Prepare and wash the fruits.

Step 2 Image

Step 2

Cut the apples into four pieces.

Step 3 Image

Step 3

Then remove the core with the seeds.

Step 4 Image

Step 4

Next, cut each piece in half and slice them crosswise into pieces.

Step 5 Image

Step 5

Do this with all the apples.

Step 6 Image

Step 6

Place the sliced apples into a pot.

Step 7 Image

Step 7

Cut the plums in half and remove the pit.

Step 8 Image

Step 8

Then add the plum slices to the apples.

Step 9 Image

Step 9

Add the sugar.

Step 10 Image

Step 10

Mix everything thoroughly.

Step 11 Image

Step 11

Let it sit covered until the sugar dissolves (about 2 hours).

Step 12 Image

Step 12

The fruits will release juice; stir them.

Step 13 Image

Step 13

Bring to a boil over low heat once (the heat should be minimal).

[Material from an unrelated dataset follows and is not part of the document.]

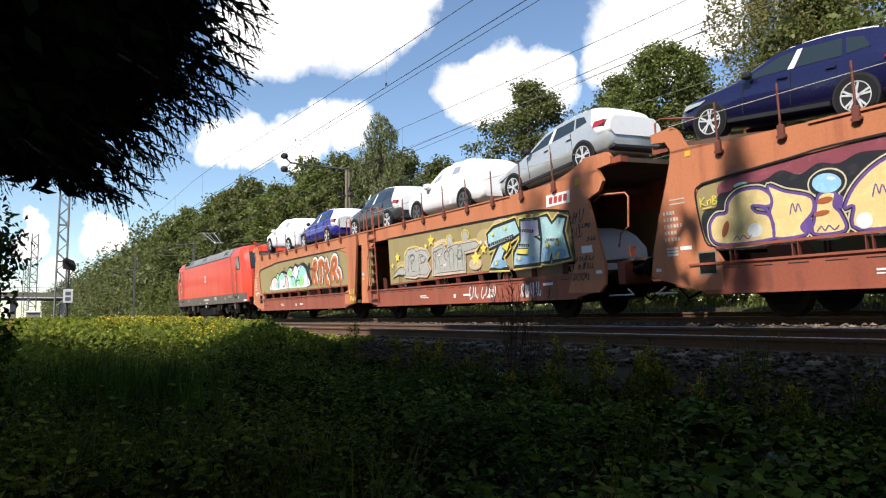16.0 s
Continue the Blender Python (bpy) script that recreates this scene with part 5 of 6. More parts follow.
def build_wagon(paint, scrawl=True):
    t = thing("car_carrier_wagon", "faded orange double-deck car carrier wagon with painted tan sides", "railway wagon", FAR)
    half_frame(t, 0.46, 13.12, 0, 1)
    half_frame(t, 13.32, 25.72, 1, 2)
    part("joint_bellows", Shape().box(12.95, 13.5, -0.9, 0.9, 0.45, 0.95).tube([(13.2, 0, 0.6), (13.2, 0, 2.9)], 0.09, 10), M["under"], t, "dark articulation joint")
    # ladder at the joint
    for s in (-1, 1):
        for k, x in enumerate((14.20, 14.72)):
            part("ladder_rail", Shape().tube([(x, s * 1.53, 0.62), (x, s * 1.55, 3.1), (x, s * 1.55, 3.66), (x + 0.05, s * 1.50, 3.78), (x + 0.14, s * 1.45, 3.80), (x + 0.22, s * 1.45, 3.70), (x + 0.22, s * 1.45, 3.1)], 0.024, 6), M["brown"], t, "brown ladder rail")
        for k in range(9):
            z = 0.72 + k * 0.29
            part("rung", Shape().box(14.2, 14.72, *sorted((s * 1.50, s * 1.57)), z - 0.018, z + 0.018), M["brown"], t, smooth=0)
        for x in (13.5, 15.05, 12.4):
            part("guard_rail", Shape().tube([(x, s * 1.5, 3.06), (x, s * 1.5, 3.62), (x + 0.08, s * 1.5, 3.72), (x + 0.30, s * 1.5, 3.70), (x + 0.36, s * 1.5, 3.6), (x + 0.36, s * 1.5, 3.06)], 0.02, 6), M["brown"], t)
        part("grab_loop", Shape().tube([(25.05, s * 1.3, 2.55), (25.3, s * 1.32, 2.66), (26.0, s * 1.32, 2.6), (26.08, s * 1.32, 2.5), (26.02, s * 1.32, 1.9), (25.8, s * 1.32, 1.78), (25.72, s * 1.32, 1.5)], 0.022, 6), M["orange"], t, "bent orange grab rail")
        part("end_rail", Shape().tube([(0.72, s * 1.38, 3.5), (0.72, s * 1.38, 3.80), (0.86, s * 1.38, 3.86), (1.7, s * 1.44, 3.68)], 0.02, 6), M["brown"], t)
        part("hook_bracket", Shape().box(0.62, 1.1, *sorted((s * 1.2, s * 1.40)), 3.2, 3.34), M["brown"], t)
        part("hook_bracket", Shape().box(25.4, 26.05, *sorted((s * 1.2, s * 1.42)), 3.24, 3.36), M["brown"], t)
    for x, sg in ((0.0, 1), (26.26, -1)):
        build_buffers(t, x, sg, 1.03)
        part("head_stock", Shape().box(*sorted((x + sg * 0.5, x + sg * 0.72)), -1.25, 1.25, 0.72, 1.2, 0.02), M["brown"], t)
        part("end_ramp", Shape().box(*sorted((x + sg * 0.35, x + sg * 1.2)), -1.1, 1.1, 1.2, 1.26), M["deck"], t)
        part("coupling_gear", Shape().tube([(x + sg * 0.6, 0, 1.0), (x + sg * 0.15, 0, 0.96), (x - sg * 0.0, 0, 0.75)], 0.05, 8), M["under"], t)
        part("brake_hose", Shape().tube([(x + sg * 0.6, -0.5, 0.85), (x + sg * 0.25, -0.5, 0.55), (x + sg * 0.5, -0.55, 0.36), (x + sg * 0.8, -0.5, 0.5)], 0.024, 6), M["under"], t)
        part("lamp_iron", Shape().box(*sorted((x + sg * 0.44, x + sg * 0.5)), -1.1, -0.95, 1.3, 1.5), M["brown"], t)
        part("handle", Shape().tube([(x + sg * 0.5, -1.2, 0.62), (x + sg * 0.3, -1.25, 0.5), (x + sg * 0.9, -1.35, 0.5)], 0.02, 6), M["steel"], t)
    wheels = []
    for x in (2.8, 11.75, 14.75, 23.35):
        wheels.append(build_wheelset(t, x, 0.42, with_rim=False))
        for s in (-1, 1):
            part("axle_guard", Shape().prism([(x - 0.75, 0.62), (x + 0.75, 0.62), (x + 0.3, 0.34), (x + 0.18, 0.22), (x - 0.18, 0.22), (x - 0.3, 0.34)], *sorted((s * 0.92, s * 0.99))), M["under"], t)
            part("leaf_spring", Shape().box(x - 0.6, x + 0.6, *sorted((s * 0.96, s * 1.06)), 0.52, 0.60), M["under"], t)
    painted(t, paint)
    if scrawl:
        sc, sw, sy = Shape(), Shape(), Shape()
        for i, (x, z, w, h) in enumerate(((24.45, 2.12, 0.5, 0.32), (24.4, 1.8, 0.45, 0.22), (24.95, 1.7, 0.3, 0.1), (24.55, 1.28, 0.6, 0.12), (24.6, 1.1, 0.55, 0.14), (24.4, 0.86, 0.6, 0.16), (24.7, 2.0, 0.4, 0.1))):
            scribble(sc, x, z, w, h, 70 + i, -1.4935)
        for i, (x, w) in enumerate(((20.2, 0.5), (20.75, 0.55), (21.1, 0.35), (22.5, 0.35), (22.9, 0.4))):
            scribble(sw, x, 0.56, w, 0.36, 90 + i, -1.4885, 0.028, 11)
        scribble(sy, 12.3, 0.7, 0.55, 0.16, 5, -1.4935, 0.028, 10)
        scribble(sy, 12.25, 0.95, 0.5, 0.2, 6, -1.4935, 0.02, 6)
        part("scrawl", sc, M["g_black"], t, "black spray scrawl", smooth=0)["kind"] = "stuff"
        part("scrawl", sw, M["g_white"], t, "white spray scrawl", smooth=0)["kind"] = "stuff"
        part("scrawl", sy, M["g_yellow"], t, "yellow spray scrawl", smooth=0)["kind"] = "stuff"
        part("sticker", Shape().box(13.5, 13.64, -1.496, -1.485, 1.55, 1.66), M["g_sky"], t, smooth=0)
        part("sticker", Shape().box(13.5, 13.64, -1.496, -1.485, 1.40, 1.50), M["yellow"], t, smooth=0)
    return t, wheels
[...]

Let it cool.

Step 14

Bring to a boil again over low heat and cool again.

Step 15 Image

Step 15

Bring to a boil for the third time, remembering to keep the heat minimal, and blend the entire mixture with an immersion blender.

Step 16 Image

Step 16

Bring to a uniform consistency and let it simmer for 5 minutes. Be careful, the jam will bubble, and it should be covered. The heat should also be minimal to prevent burning.

Step 17 Image

Step 17

Next, sterilize the jar and lid and transfer the jam.

Step 18 Image

Step 18

Screw on the lid.

Step 19

Turn the jar upside down and leave it until completely cool.

Step 20 Image

Step 20

Then store the jam with the other sweet preserves.